Ecco quello che io vorrei che voi capiste come una delle lezioni più grandi
della misericordia di Dio. Noi dobbiamo ringraziarlo per questa
libertà che ci ha dato. La professione cristiana non è qualcosa di
obbligato e di forzato, ma è una semplice, spontanea, cordialissima adesione da
parte nostra. Dobbiamo ringraziarlo perché Egli è il solo che ci
rispetta. Nessuno ci ha obbligato ad inginocchiarci nella Pasqua;
nessuno ci ha portati qui alla balaustra; nessuno ci ha portati in chiesa;
nessuno ci obbliga ad essere buoni.
C'è soltanto un invito: l'invito divino che ha la capacità di rifare, di
rimettere a posto, di ricostruire. La primavera è bella perché essa
è la ricostruzione, da parte dell'onnipotenza di Dio, della natura che
nell'inverno è venuta meno. E così, vedete, la Pasqua è bella non
perché il Signore si sia sottratto alla morte, ma perché ha vinto la morte; non
perché ha impedito agli Ebrei di essere dei deicidi, ma perché ha perdonato ai
deicidi. La Pasqua è bella perché è il segno della misericordia di
Dio che ha impresso, sul volto di ogni uomo, i segni della Redenzione.
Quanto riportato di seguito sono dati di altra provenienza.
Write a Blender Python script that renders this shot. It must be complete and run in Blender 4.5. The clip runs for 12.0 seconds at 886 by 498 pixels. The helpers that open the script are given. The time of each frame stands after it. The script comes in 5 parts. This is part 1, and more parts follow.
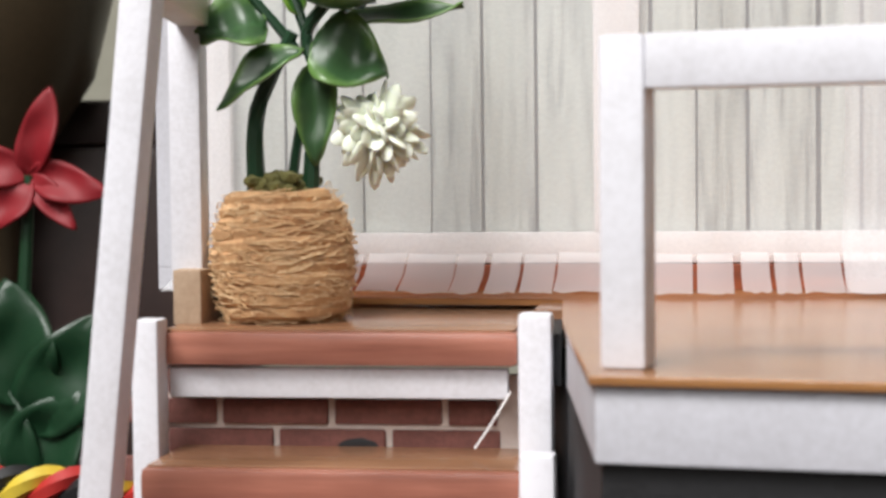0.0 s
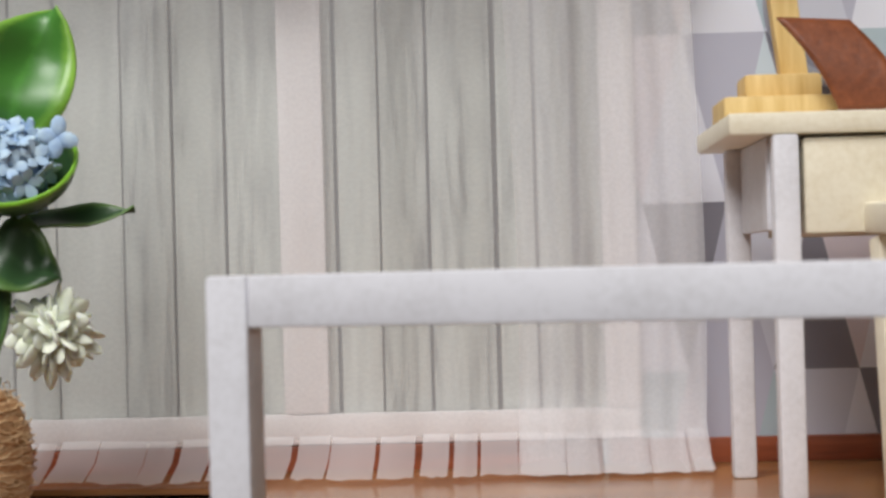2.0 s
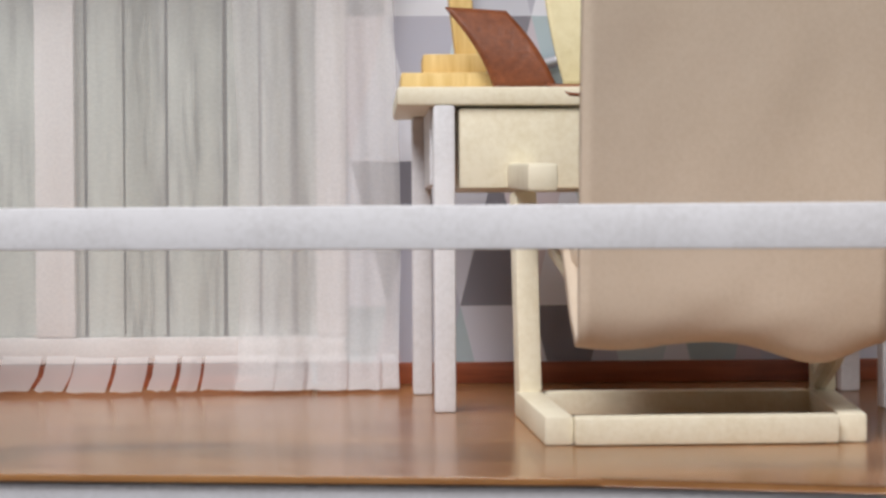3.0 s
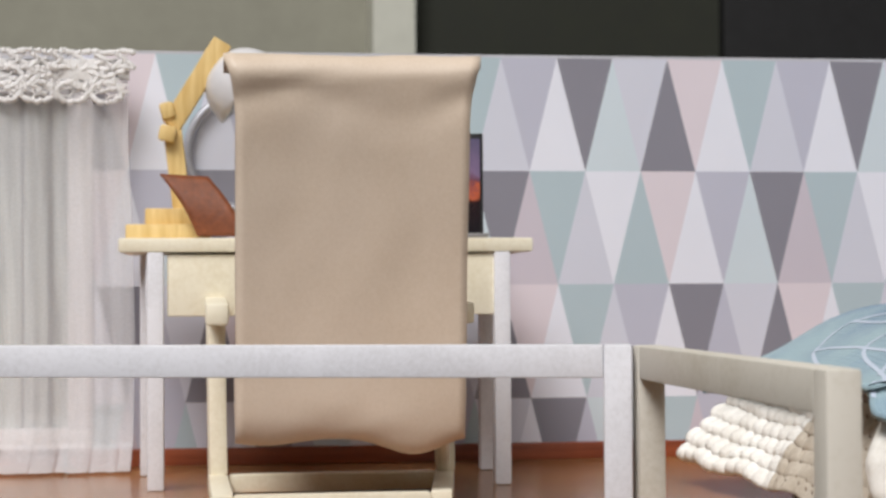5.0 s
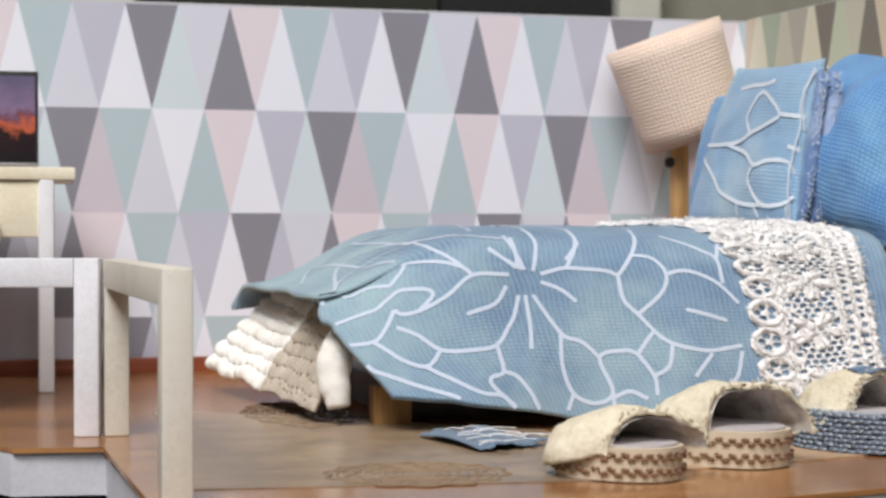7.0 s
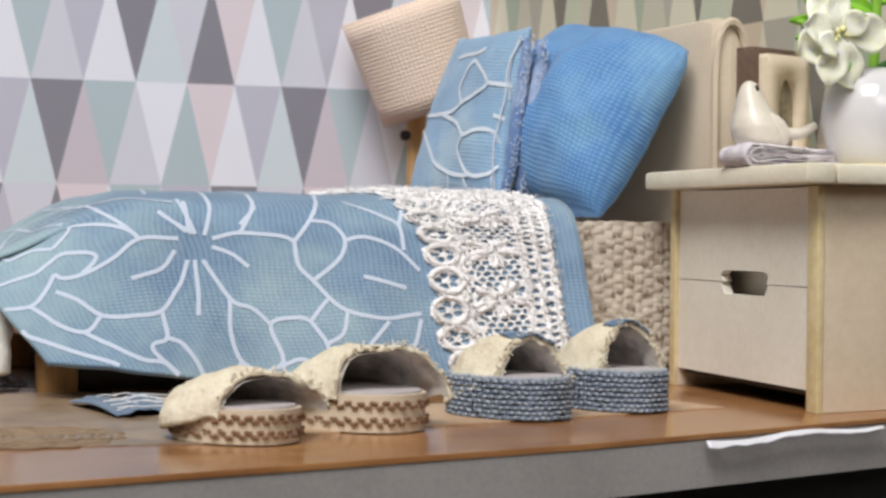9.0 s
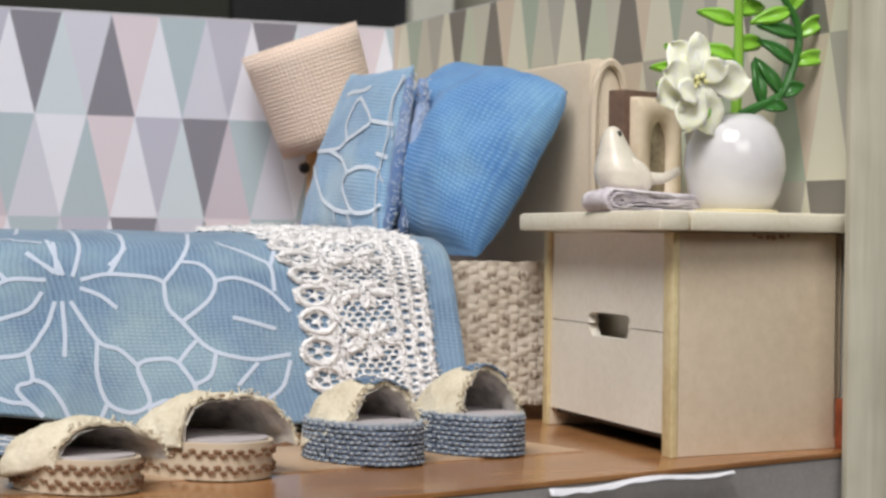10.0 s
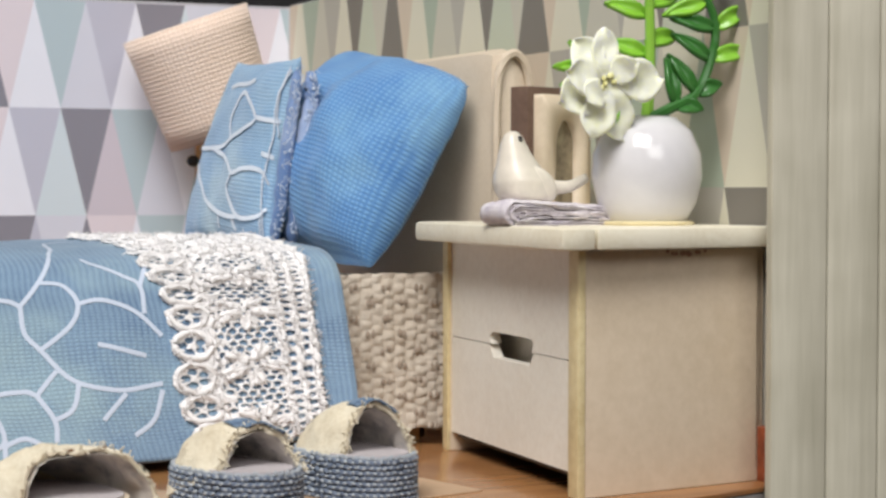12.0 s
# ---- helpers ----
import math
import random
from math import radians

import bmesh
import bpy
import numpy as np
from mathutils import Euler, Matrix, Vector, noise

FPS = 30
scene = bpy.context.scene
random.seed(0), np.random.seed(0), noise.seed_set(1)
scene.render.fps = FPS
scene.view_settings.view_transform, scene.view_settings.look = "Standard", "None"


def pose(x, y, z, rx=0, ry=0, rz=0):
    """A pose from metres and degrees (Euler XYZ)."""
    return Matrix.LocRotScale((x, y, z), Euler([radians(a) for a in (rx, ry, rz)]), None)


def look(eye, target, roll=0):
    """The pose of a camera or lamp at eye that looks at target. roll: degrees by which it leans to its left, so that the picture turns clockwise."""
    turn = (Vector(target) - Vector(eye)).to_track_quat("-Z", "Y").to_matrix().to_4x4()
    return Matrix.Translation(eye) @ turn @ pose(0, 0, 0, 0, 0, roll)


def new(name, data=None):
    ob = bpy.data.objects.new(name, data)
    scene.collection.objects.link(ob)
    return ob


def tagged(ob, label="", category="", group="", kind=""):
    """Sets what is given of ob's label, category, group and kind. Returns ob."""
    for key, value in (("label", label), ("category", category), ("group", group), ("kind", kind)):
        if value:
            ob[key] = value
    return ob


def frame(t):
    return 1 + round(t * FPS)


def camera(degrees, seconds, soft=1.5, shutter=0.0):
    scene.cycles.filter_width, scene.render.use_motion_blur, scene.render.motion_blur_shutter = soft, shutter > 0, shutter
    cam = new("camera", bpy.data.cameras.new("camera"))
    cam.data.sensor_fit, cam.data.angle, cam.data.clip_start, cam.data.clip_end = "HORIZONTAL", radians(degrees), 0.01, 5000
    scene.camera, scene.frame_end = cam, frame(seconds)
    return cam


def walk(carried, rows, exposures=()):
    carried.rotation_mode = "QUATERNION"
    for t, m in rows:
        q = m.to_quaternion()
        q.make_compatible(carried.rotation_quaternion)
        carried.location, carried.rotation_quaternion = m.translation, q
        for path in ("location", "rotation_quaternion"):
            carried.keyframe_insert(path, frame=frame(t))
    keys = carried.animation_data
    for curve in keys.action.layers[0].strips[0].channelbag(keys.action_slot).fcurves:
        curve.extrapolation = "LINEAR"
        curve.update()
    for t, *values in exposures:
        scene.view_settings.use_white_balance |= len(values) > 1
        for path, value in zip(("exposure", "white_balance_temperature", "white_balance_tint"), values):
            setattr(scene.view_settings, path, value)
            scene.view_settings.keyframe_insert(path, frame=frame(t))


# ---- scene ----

Noi possiamo diventare cattivi, ma Cristo rimane infinitamente buono e
infinitamente aperto alle nostre miserie. Vale di più saper
ricostruire che distruggere. E questo è il segno più bello della
bontà onnipotente ed inesausta di colui che è venuto ad aprire il Paradiso su
questa terra.
Voi sapete cos'è il Paradiso ? Il paradiso è sentire che c'è un cuore divino
che non si stancherà mai di battere per l'uomo, anche se l'uomo lo rinnega; che
c'è qualcuno che non si stancherà mai di spalancare le sue braccia, anche se
noi andiamo lontano. Qualcuno che è disposto a lasciarsi
spaccare il cuore per dare un porto a questo povero mondo.